[Scripts that build animated scenes]
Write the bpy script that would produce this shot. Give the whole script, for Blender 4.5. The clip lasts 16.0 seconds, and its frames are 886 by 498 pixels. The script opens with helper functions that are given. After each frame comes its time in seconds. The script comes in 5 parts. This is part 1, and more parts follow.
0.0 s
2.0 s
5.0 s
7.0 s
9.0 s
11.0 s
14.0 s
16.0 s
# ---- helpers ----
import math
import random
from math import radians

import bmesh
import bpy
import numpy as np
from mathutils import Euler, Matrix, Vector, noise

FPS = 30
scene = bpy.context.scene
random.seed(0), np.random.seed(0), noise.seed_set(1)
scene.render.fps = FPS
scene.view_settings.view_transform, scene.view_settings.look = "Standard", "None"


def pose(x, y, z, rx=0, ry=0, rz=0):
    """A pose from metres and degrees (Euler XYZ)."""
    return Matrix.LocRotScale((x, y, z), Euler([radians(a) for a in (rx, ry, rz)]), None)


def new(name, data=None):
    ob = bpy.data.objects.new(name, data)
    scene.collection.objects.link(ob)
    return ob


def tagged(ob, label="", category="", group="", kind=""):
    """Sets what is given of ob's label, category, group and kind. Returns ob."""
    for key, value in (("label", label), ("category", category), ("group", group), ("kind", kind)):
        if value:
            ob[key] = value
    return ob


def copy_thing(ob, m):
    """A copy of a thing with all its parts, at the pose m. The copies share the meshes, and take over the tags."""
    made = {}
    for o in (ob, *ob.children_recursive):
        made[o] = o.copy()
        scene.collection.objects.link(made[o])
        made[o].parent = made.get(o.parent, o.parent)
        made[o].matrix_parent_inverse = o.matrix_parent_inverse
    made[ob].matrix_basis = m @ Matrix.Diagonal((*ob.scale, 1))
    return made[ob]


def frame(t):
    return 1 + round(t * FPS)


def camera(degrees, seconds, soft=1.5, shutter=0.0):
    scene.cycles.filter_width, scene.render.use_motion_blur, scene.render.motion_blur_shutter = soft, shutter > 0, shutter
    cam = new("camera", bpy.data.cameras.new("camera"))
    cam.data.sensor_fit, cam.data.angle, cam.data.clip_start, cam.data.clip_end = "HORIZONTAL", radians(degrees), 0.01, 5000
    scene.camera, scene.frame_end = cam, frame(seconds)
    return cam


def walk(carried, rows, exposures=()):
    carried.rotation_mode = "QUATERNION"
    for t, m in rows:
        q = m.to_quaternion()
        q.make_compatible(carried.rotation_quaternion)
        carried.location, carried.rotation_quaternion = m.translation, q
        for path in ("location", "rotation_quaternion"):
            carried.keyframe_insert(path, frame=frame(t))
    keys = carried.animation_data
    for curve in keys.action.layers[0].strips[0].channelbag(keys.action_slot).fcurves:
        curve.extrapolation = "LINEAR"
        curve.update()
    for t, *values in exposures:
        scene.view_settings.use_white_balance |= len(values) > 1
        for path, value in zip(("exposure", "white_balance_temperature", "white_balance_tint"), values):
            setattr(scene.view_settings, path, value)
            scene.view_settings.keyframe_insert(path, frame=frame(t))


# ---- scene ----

...

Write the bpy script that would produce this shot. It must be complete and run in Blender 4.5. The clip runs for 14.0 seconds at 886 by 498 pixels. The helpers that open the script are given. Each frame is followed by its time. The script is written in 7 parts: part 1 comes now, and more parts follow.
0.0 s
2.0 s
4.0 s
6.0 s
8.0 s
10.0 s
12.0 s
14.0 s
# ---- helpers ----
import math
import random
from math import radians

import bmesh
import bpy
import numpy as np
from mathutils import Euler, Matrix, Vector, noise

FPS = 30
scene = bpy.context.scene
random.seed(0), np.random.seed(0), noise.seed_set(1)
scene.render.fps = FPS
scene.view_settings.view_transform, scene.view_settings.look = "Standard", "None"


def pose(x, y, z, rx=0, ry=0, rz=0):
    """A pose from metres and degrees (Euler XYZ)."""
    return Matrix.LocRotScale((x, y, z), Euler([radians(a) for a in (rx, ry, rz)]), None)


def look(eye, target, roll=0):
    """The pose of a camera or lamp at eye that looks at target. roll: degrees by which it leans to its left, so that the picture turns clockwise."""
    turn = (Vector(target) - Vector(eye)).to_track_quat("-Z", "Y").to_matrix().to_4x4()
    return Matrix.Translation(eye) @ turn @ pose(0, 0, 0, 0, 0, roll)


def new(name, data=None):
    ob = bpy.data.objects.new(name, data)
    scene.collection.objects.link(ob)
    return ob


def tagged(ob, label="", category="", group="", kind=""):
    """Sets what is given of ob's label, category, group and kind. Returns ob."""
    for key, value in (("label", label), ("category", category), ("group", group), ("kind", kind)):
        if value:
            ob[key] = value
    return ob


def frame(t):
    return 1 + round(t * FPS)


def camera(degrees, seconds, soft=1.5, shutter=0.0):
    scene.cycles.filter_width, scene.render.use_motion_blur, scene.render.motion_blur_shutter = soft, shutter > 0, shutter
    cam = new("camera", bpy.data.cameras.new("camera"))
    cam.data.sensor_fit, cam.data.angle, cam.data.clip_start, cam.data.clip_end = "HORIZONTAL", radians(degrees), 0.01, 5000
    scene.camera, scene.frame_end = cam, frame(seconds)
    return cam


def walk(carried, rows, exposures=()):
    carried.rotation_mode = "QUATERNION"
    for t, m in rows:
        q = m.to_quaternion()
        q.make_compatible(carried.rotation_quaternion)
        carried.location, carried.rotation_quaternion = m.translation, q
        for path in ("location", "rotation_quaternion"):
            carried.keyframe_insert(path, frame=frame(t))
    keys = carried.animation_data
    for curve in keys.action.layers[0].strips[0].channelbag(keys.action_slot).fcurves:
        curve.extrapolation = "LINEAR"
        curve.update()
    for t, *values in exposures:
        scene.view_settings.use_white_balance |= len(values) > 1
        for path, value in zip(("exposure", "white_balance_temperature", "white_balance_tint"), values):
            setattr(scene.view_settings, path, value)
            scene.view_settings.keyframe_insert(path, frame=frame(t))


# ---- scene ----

To do:
Pull every line holding "shot" out of the records.

Complete response:
Write the bpy script that would produce this shot. Give the whole script, for Blender 4.5. The clip lasts 16.0 seconds, and its frames are 886 by 498 pixels. The script opens with helper functions that are given. After each frame comes its time in seconds. The script comes in 5 parts. This is part 1, and more parts follow.
Write the bpy script that would produce this shot. It must be complete and run in Blender 4.5. The clip runs for 14.0 seconds at 886 by 498 pixels. The helpers that open the script are given. Each frame is followed by its time. The script is written in 7 parts: part 1 comes now, and more parts follow.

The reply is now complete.